[geeks] Weird MacOS issue

der Mouse mouse at Rodents-Montreal.ORG
Fri Dec 26 13:50:43 CST 2008


> If your application is using random binary strings as filenames, this
> is a bug.  They're file names, not file
> binary-object-locator-strings.

I thought you were just explaining how filesystems were really data
indexing applications.  Surely it's a bug if an indexing paradigm can't
handle arbitrary data?

>>> Pretty much every thing else is case insensitive.
>> So your argument is "the other way is popular" (and, from context,
>> "and is therefore right")?
> To the person sitting at the keyboard who is actually -using- the
> software (and not in a programming context), what are the benefits of
> a case-sensitive filesystem?

Speaking personally, "it works the way I expect".  Specifically,
different names are different, rather than a fuzzy matching scheme
leading to different names sometimes being effectively different and
sometimes not, depending on exactly what the difference is.

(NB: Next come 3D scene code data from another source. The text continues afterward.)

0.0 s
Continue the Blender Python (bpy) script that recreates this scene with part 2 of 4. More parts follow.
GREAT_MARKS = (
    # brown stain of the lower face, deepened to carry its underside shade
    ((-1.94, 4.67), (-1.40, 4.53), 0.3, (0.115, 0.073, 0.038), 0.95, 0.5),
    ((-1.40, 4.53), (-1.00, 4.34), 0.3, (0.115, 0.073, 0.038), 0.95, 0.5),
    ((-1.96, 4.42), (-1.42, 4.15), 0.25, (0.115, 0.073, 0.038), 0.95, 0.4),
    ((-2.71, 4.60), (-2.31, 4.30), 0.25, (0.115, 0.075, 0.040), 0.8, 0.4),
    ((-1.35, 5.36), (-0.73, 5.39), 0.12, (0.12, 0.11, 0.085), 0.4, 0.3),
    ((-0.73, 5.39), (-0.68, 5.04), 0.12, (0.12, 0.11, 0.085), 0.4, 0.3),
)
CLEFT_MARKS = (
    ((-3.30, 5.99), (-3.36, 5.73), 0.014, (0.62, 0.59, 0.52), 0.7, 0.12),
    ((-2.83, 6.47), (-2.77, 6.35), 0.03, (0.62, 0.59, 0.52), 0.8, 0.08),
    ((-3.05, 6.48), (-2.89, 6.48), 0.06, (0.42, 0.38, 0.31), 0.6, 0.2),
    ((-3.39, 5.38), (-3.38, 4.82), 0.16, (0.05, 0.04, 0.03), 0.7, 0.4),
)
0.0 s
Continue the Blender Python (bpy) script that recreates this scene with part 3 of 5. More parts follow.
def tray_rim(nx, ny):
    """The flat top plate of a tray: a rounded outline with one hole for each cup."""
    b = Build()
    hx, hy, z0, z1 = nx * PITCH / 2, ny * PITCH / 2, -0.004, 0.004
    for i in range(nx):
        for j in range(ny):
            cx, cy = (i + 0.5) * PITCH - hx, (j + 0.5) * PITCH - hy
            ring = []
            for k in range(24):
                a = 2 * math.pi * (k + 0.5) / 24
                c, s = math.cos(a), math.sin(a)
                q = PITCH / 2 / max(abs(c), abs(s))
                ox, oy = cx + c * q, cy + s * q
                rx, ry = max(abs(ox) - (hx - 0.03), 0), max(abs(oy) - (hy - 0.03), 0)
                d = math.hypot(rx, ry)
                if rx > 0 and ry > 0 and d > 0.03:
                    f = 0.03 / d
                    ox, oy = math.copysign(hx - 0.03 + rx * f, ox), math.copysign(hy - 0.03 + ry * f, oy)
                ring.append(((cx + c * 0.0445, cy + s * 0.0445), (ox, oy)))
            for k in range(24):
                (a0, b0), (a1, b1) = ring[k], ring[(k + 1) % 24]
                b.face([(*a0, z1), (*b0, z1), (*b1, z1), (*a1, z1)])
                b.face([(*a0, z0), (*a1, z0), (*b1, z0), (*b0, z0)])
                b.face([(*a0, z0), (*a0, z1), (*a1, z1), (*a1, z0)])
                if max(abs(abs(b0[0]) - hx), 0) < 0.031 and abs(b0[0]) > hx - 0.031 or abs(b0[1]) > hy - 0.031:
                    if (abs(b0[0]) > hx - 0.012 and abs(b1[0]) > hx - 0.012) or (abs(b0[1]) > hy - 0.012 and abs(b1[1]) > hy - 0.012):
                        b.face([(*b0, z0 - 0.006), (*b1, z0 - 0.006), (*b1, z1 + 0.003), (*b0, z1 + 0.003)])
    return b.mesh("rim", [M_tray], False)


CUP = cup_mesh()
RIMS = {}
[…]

Obivously, this is not what everyone expects, which is an argument for
having each kind available, and for applications to be prepared to
encounter either (which latter is where we came in).

The only reason I can see to prefer either one, divorced from human
expectations, is that it's a lot easier for application-level code to
implement the case-folding (and necessarily charset-aware) paradigm
atop a charset-blind octet-string filesystem than the converse.